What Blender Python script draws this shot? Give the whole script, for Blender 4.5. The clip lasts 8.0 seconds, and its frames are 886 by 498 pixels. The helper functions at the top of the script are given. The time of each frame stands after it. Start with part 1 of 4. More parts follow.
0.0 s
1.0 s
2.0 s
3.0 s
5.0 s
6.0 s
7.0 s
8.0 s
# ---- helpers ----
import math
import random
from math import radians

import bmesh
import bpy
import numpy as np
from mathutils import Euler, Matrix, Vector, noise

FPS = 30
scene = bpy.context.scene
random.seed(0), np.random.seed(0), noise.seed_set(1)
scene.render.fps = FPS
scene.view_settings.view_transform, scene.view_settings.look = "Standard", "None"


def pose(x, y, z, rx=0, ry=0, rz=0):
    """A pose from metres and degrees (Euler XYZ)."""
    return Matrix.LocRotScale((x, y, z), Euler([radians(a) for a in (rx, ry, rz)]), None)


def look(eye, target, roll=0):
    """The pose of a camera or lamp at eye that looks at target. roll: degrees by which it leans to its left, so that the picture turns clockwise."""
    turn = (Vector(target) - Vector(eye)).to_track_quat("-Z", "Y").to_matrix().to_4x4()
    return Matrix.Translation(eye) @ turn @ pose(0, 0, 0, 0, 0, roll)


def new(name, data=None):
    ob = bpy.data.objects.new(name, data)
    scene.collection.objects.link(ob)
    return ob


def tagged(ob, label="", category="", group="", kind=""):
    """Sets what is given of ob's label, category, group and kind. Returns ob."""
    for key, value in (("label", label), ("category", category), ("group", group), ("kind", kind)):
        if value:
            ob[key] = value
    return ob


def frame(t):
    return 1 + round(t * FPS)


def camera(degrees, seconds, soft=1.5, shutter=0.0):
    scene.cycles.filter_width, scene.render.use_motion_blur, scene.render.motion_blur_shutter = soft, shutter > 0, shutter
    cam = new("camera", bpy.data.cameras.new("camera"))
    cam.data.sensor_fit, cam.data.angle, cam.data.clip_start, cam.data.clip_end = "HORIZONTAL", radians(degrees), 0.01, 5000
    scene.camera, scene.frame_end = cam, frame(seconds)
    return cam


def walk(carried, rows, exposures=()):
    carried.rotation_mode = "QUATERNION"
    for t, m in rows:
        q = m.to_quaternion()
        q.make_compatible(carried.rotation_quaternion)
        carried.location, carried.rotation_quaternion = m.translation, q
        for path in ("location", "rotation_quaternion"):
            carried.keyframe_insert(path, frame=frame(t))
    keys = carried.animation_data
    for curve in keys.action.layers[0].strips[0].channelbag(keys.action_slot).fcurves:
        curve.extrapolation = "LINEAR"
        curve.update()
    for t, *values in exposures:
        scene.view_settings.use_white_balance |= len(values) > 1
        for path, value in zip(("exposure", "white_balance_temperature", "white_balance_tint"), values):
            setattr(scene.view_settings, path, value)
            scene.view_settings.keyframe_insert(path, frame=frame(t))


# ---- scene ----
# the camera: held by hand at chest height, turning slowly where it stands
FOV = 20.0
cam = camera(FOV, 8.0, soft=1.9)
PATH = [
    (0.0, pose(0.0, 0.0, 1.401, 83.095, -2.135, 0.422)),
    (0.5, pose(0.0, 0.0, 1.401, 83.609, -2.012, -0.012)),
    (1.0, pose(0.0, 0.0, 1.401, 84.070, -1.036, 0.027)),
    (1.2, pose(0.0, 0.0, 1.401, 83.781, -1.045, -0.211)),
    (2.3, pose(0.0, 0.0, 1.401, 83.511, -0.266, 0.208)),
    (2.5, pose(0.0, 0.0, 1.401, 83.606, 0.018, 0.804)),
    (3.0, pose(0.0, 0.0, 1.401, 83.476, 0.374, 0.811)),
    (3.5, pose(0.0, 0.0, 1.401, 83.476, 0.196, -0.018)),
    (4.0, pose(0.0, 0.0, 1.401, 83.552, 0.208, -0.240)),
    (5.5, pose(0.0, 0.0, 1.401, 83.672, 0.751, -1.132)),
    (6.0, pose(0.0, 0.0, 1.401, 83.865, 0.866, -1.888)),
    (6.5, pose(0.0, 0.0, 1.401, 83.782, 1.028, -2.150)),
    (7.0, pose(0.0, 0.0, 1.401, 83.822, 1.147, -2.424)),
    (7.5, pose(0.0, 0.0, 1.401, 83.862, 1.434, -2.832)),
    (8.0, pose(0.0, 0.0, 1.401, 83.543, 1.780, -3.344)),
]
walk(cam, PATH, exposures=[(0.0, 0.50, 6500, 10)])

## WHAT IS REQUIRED
Find each line holding the word "soft" and copy it.

## FINISHED EXERCISE
def camera(degrees, seconds, soft=1.5, shutter=0.0):
    scene.cycles.filter_width, scene.render.use_motion_blur, scene.render.motion_blur_shutter = soft, shutter > 0, shutter
cam = camera(FOV, 8.0, soft=1.9)